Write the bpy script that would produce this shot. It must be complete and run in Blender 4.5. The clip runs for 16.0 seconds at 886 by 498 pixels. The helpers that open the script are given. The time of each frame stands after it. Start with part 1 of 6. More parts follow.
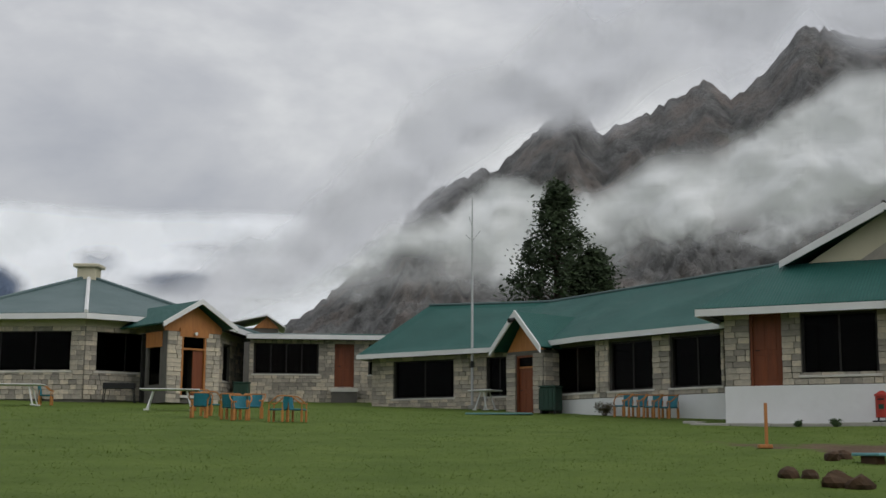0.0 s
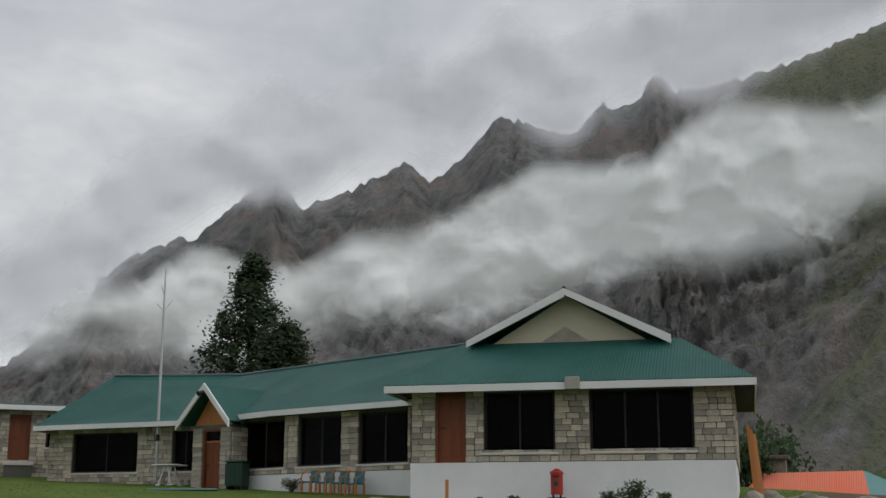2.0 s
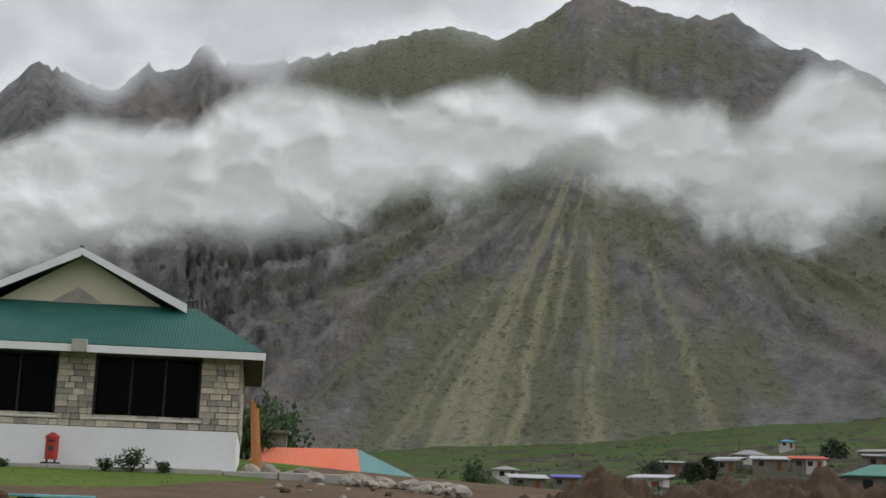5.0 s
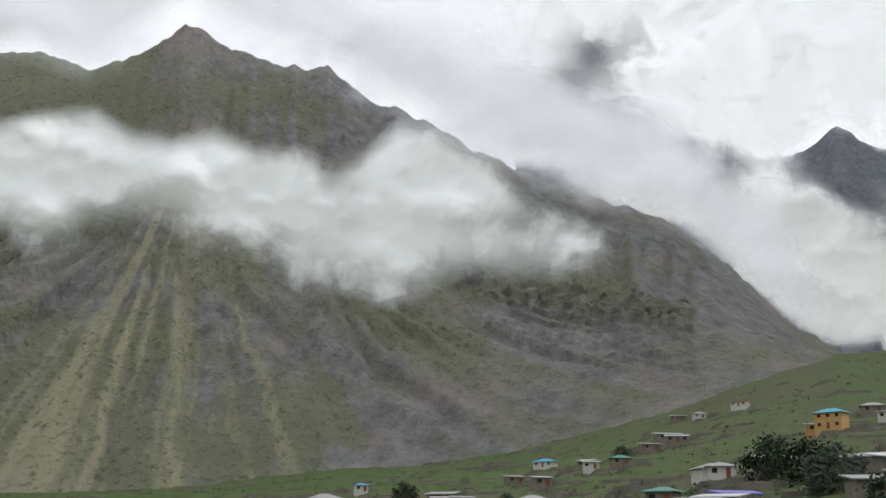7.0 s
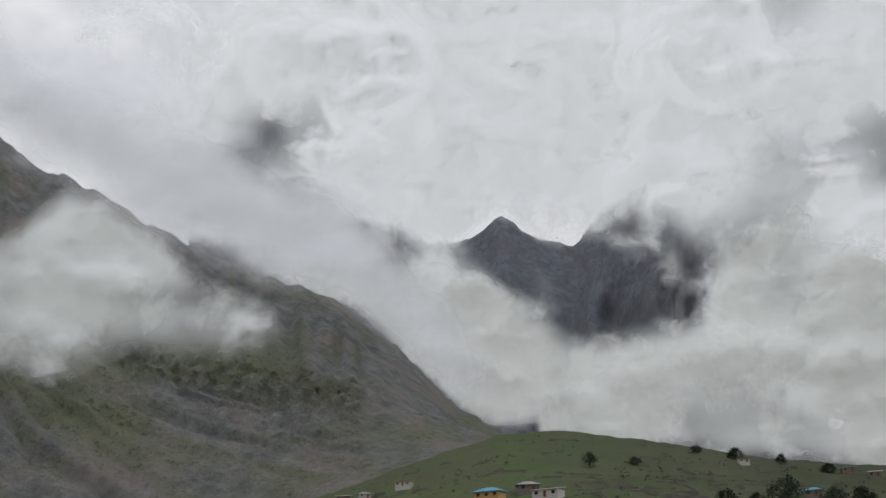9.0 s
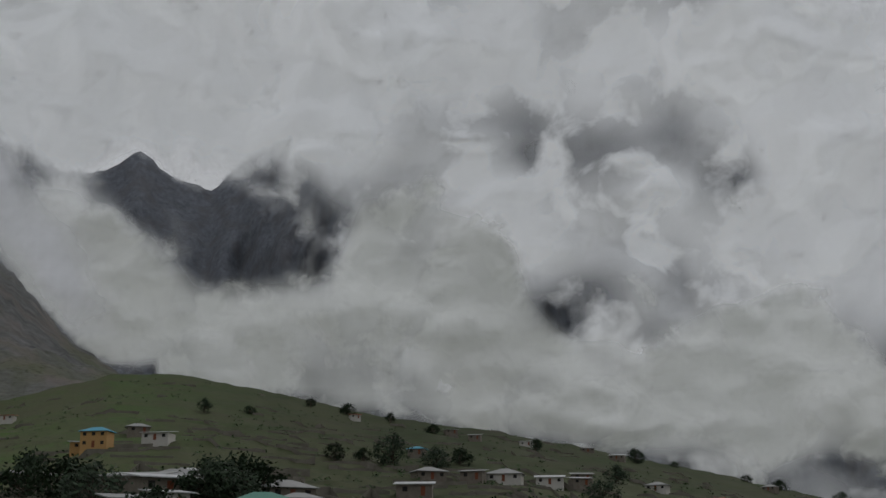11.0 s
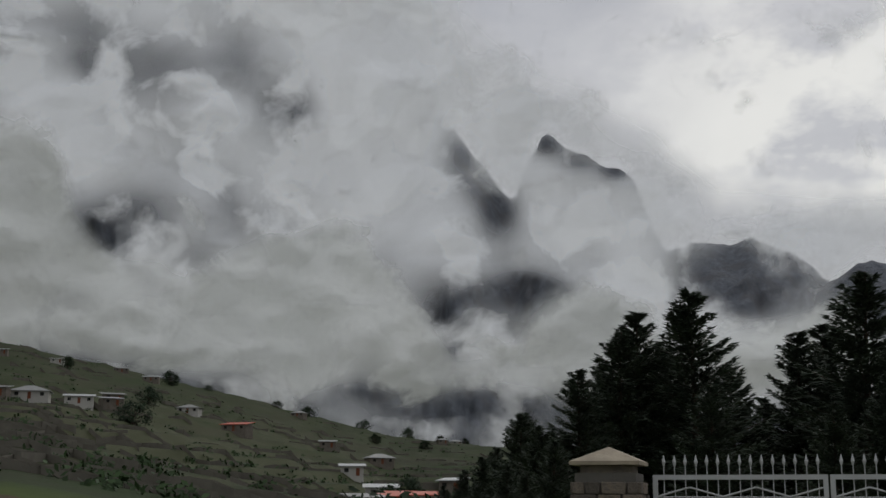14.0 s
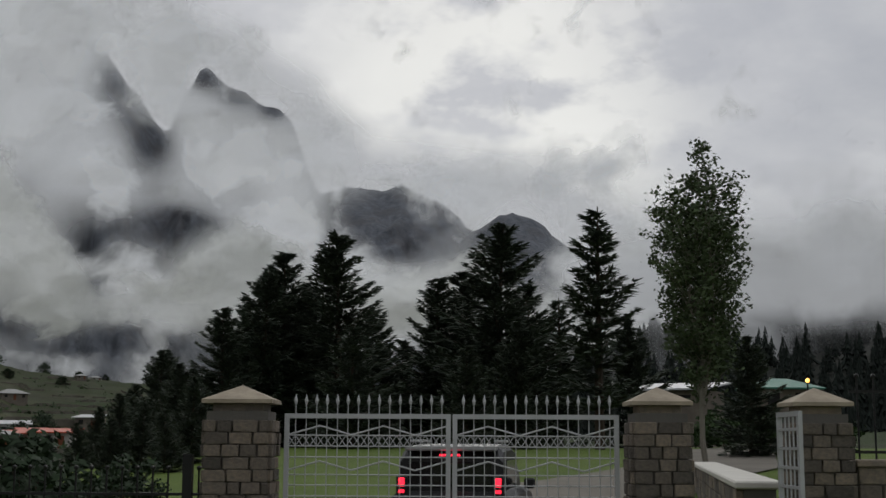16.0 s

-*-

Exercise requirements »
Reproduce the whole listing exactly, but not the images in it.

Task response »
Write the bpy script that would produce this shot. It must be complete and run in Blender 4.5. The clip runs for 16.0 seconds at 886 by 498 pixels. The helpers that open the script are given. The time of each frame stands after it. Start with part 1 of 6. More parts follow.
0.0 s
2.0 s
5.0 s
7.0 s
9.0 s
11.0 s
14.0 s
16.0 s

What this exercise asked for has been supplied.